**Task requirements**: Look below for the line containing "import math" and the line containing "scene.render.fps = FPS"; repeat exactly those two lines and all lines between them, and nothing else.

Records with scene code:
◇ ◇ ◇ ◇ ◇ ◇ ◇

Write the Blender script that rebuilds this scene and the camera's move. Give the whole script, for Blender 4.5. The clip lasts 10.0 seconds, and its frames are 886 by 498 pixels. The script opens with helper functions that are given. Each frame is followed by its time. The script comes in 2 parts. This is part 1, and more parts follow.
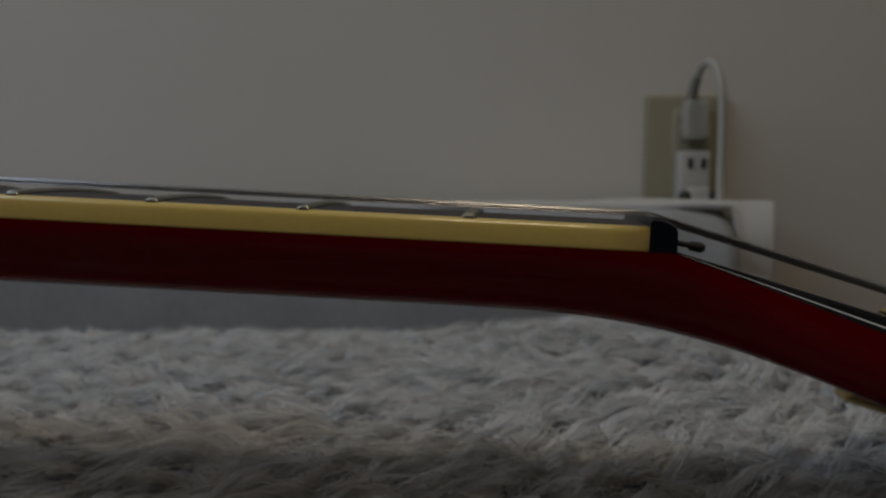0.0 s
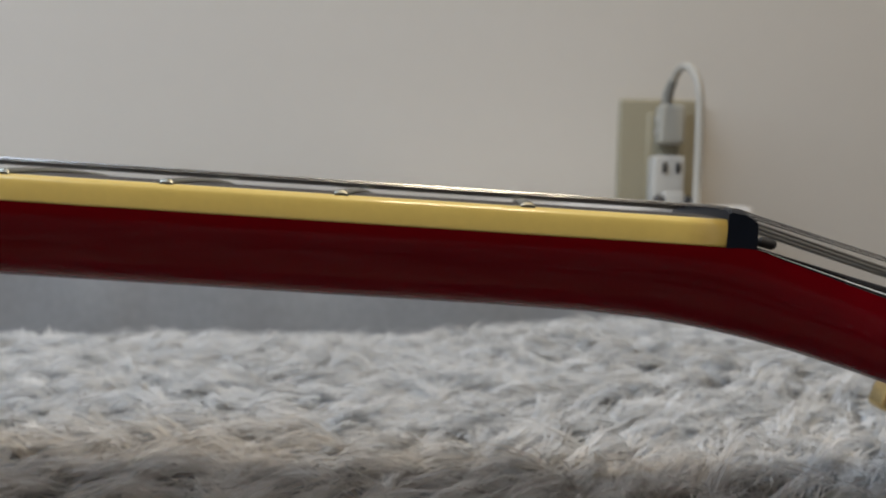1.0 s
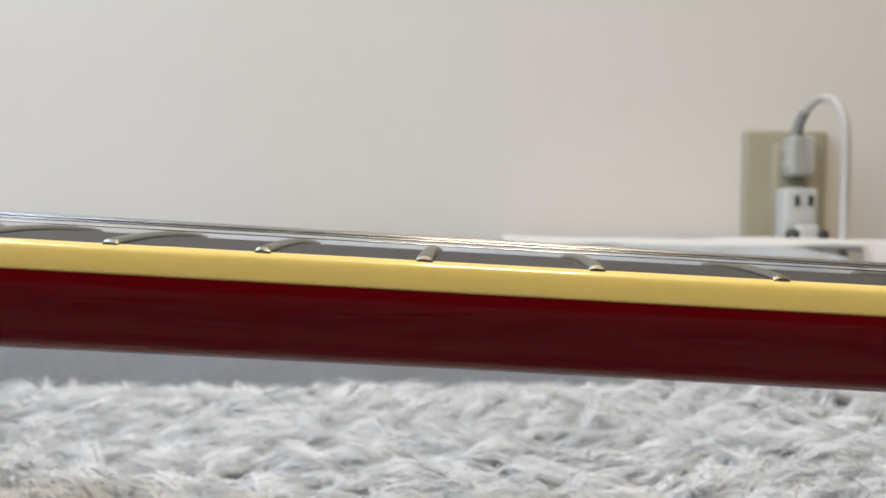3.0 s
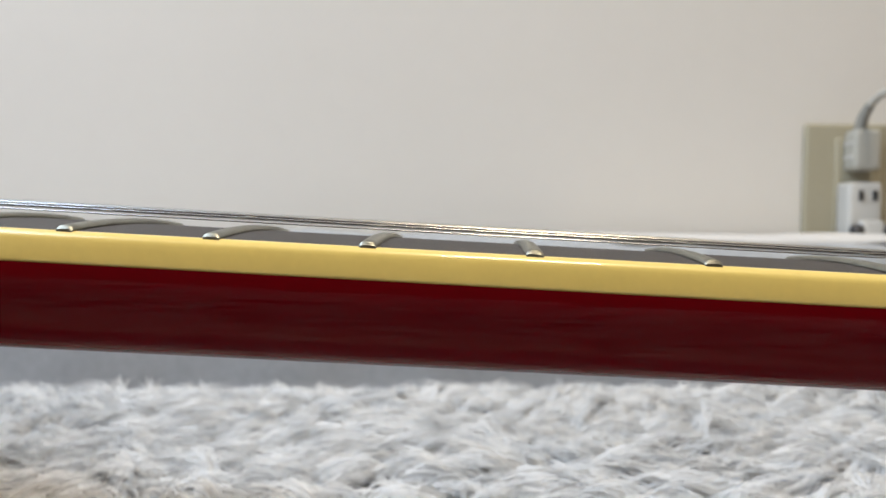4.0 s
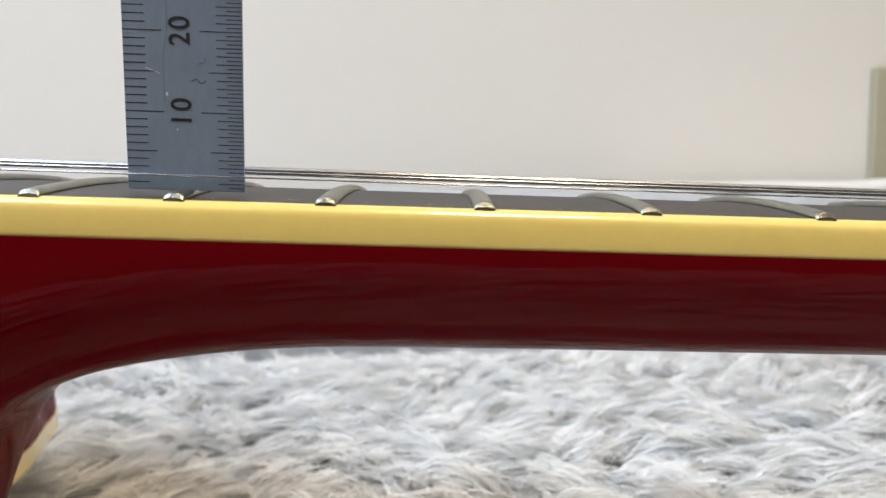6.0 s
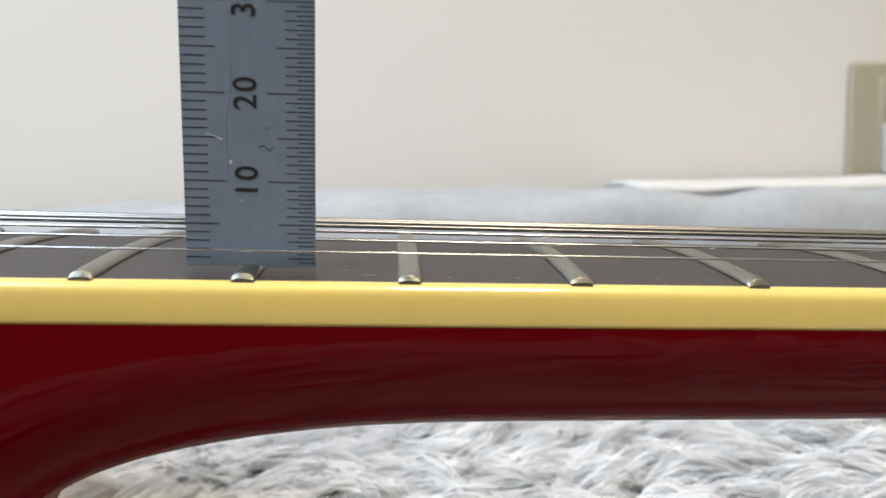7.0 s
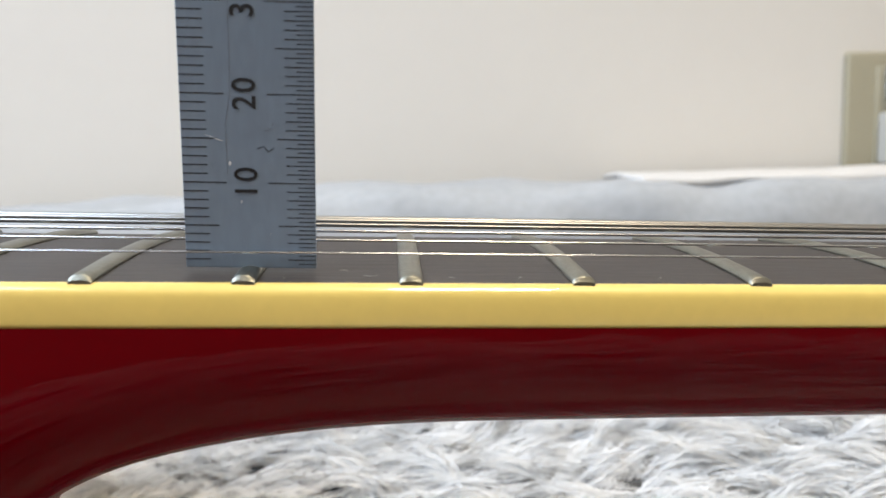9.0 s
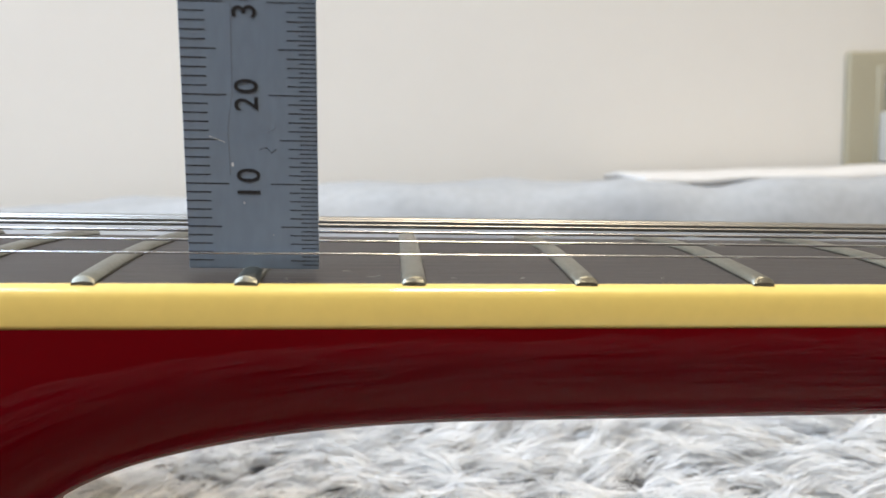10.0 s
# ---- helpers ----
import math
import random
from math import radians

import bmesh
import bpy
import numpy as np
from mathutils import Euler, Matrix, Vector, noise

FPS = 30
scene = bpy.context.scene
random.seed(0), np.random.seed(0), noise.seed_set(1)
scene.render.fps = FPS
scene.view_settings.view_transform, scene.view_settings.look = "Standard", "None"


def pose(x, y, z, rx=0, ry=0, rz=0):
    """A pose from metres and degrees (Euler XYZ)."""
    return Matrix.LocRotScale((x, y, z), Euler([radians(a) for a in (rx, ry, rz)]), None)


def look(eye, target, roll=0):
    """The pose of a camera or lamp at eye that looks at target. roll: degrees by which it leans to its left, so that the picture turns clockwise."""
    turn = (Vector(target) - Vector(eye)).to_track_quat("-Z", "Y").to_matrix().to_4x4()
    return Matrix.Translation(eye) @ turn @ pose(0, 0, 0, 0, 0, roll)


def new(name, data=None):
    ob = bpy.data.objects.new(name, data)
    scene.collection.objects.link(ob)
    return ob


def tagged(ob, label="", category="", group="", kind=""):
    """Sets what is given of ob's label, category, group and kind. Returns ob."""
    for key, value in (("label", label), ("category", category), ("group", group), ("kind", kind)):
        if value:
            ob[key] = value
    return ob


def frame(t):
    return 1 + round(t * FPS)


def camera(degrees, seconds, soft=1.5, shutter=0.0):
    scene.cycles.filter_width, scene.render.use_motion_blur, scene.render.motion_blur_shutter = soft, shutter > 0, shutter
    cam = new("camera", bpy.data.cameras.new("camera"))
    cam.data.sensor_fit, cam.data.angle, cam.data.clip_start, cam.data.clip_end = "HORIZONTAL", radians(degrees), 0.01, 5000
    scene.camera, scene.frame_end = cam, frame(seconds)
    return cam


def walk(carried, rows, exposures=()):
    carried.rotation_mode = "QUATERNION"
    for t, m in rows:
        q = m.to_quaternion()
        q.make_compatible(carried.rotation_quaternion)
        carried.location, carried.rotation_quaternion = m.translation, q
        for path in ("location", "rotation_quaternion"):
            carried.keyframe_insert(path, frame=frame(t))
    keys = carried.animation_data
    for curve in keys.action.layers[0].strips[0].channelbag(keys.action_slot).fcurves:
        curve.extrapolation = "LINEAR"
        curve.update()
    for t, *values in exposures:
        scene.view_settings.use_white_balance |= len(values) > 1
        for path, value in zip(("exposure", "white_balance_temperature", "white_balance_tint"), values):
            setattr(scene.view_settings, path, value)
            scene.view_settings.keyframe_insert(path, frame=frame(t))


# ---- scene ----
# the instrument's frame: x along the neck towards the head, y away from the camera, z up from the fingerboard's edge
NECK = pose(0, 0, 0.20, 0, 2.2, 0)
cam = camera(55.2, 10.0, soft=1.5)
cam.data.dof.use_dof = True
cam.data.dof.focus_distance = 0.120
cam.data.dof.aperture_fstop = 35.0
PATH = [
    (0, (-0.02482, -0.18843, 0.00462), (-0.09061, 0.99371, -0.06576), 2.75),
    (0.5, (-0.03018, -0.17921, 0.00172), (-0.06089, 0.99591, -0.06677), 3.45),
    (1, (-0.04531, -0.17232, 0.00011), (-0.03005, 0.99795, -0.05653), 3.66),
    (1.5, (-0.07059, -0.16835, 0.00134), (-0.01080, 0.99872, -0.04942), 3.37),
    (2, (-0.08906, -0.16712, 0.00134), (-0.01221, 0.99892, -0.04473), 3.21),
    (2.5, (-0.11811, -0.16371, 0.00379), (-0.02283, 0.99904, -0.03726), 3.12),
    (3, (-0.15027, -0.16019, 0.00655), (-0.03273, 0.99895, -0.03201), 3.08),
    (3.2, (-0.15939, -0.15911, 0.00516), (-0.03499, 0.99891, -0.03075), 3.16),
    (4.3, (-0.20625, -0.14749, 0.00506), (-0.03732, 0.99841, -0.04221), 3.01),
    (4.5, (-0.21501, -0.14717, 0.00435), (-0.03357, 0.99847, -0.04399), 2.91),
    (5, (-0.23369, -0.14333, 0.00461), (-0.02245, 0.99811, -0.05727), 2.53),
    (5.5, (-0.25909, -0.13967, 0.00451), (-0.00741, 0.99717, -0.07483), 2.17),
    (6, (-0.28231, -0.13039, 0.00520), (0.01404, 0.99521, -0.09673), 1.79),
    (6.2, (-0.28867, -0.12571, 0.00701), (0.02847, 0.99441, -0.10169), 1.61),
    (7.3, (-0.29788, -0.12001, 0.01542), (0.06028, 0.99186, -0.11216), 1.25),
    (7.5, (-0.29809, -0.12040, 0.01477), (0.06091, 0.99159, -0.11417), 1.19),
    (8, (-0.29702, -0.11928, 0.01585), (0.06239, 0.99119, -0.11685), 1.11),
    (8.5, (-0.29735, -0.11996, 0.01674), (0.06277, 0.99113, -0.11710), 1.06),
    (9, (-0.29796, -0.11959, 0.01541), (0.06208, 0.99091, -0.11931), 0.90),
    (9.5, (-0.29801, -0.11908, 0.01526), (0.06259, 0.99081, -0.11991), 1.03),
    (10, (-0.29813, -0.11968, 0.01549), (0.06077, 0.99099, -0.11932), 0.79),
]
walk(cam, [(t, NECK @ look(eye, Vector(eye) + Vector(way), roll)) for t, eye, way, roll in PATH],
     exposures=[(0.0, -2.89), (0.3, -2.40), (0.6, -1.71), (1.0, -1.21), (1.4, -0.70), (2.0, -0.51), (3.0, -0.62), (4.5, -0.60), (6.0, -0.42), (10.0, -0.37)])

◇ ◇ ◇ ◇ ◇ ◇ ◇

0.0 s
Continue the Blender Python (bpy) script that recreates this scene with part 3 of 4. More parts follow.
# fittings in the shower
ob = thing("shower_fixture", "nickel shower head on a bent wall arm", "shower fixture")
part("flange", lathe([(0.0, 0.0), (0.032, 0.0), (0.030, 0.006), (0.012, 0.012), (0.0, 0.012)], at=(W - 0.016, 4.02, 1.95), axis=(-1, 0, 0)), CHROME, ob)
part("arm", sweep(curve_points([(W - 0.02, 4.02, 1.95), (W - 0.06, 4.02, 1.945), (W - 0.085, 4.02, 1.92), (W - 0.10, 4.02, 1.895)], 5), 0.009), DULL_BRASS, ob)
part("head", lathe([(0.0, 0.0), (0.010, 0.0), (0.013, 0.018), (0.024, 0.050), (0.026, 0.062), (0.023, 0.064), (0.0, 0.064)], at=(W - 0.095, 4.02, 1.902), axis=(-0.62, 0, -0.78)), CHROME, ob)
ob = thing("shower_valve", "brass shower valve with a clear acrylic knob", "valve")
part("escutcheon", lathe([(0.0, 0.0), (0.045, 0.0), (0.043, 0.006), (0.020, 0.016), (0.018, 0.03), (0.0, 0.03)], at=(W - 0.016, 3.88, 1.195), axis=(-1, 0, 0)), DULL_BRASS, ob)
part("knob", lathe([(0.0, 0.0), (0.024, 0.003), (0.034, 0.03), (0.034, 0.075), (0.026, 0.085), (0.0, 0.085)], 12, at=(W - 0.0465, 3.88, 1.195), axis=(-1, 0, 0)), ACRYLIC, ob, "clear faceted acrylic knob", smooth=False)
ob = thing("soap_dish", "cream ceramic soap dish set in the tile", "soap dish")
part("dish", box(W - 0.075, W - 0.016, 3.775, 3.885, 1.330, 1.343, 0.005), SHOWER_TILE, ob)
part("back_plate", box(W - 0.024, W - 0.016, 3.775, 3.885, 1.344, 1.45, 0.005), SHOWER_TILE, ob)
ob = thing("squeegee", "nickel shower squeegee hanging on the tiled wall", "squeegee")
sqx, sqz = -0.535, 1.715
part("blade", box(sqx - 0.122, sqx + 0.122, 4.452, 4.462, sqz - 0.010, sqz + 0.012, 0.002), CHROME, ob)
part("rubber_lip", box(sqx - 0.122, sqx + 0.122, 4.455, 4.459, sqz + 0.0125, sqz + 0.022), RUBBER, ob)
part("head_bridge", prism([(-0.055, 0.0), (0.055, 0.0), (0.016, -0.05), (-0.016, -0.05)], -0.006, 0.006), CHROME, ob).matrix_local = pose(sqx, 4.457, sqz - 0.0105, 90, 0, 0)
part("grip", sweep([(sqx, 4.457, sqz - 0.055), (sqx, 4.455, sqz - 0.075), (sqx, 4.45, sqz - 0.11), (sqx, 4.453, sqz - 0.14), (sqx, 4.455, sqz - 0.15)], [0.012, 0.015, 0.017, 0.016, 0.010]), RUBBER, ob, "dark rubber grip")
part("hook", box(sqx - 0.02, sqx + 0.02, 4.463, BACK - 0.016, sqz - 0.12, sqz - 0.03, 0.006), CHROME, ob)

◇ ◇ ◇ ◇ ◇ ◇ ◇

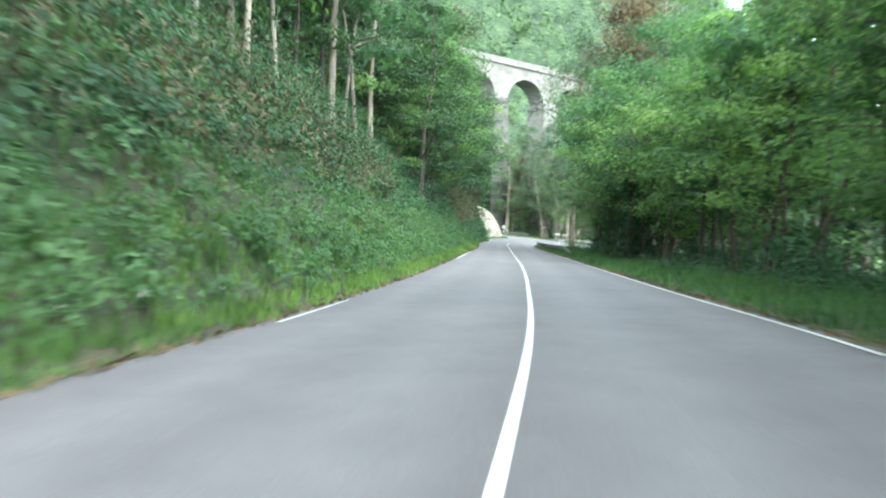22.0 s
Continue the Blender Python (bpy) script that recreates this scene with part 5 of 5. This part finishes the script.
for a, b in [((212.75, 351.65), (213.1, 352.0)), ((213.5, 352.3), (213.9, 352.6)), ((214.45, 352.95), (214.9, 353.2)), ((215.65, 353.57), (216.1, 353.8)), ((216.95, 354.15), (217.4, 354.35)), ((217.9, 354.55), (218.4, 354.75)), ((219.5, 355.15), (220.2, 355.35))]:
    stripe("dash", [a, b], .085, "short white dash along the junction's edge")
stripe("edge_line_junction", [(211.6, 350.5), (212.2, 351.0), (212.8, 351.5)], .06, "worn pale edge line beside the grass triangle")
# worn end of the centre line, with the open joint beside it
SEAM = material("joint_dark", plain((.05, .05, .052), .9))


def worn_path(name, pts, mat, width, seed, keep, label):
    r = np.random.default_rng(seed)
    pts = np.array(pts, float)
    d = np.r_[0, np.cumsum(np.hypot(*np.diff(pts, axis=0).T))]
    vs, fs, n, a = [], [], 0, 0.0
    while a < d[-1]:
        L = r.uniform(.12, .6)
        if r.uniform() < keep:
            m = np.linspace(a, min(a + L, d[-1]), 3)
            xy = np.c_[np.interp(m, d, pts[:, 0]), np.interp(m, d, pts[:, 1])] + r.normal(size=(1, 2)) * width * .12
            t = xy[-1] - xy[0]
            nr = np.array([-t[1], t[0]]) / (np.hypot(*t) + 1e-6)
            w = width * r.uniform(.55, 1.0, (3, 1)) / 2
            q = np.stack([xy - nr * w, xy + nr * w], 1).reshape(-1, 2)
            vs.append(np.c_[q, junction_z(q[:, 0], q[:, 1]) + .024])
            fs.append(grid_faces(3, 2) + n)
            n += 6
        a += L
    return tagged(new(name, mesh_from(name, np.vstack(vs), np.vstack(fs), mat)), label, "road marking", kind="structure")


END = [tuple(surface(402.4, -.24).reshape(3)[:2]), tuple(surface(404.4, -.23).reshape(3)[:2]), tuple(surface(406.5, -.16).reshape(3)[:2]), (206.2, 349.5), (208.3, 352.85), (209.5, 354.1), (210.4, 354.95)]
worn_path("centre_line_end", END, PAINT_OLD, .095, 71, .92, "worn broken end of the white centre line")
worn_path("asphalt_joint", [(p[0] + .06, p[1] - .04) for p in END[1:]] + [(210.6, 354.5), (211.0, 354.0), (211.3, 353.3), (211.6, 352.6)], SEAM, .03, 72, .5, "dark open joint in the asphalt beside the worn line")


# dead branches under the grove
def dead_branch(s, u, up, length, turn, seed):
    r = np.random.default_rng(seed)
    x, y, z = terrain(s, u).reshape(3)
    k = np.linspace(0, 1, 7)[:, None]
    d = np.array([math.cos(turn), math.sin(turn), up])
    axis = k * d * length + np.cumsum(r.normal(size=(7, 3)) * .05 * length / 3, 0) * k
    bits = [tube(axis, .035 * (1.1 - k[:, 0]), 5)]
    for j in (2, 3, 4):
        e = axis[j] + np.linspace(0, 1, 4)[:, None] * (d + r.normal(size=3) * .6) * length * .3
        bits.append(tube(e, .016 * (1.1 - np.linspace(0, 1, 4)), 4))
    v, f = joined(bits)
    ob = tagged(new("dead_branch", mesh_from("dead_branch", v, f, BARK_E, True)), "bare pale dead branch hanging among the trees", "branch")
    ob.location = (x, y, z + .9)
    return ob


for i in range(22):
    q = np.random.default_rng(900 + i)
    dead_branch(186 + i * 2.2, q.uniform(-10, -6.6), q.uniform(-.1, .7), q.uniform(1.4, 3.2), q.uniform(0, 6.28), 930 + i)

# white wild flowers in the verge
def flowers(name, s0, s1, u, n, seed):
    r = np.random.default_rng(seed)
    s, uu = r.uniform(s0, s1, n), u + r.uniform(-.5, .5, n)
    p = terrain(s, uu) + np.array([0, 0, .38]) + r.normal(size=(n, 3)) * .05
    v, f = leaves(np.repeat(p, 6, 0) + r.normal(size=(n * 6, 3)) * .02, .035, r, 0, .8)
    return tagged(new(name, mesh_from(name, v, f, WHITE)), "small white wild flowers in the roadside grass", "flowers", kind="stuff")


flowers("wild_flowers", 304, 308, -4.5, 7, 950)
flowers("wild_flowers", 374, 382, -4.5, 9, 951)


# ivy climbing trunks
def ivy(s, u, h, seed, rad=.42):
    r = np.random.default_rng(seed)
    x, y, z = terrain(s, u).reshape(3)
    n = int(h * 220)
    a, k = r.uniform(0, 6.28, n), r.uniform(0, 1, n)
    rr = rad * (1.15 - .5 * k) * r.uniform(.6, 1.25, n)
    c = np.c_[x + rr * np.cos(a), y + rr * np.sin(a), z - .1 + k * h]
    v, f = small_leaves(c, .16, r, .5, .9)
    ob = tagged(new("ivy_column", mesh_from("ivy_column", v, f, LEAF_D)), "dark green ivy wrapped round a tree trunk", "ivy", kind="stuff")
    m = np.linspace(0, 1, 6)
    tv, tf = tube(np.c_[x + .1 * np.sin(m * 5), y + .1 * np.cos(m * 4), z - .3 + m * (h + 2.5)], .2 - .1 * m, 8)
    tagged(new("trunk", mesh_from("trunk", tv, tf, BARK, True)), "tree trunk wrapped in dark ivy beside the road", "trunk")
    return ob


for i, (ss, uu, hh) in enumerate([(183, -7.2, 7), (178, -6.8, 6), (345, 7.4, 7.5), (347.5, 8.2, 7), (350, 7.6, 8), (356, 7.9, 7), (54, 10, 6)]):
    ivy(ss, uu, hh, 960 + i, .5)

◇ ◇ ◇ ◇ ◇ ◇ ◇

**Reply to the task**:
import math
import random
from math import radians

import bmesh
import bpy
import numpy as np
from mathutils import Euler, Matrix, Vector, noise

FPS = 30
scene = bpy.context.scene
random.seed(0), np.random.seed(0), noise.seed_set(1)
scene.render.fps = FPS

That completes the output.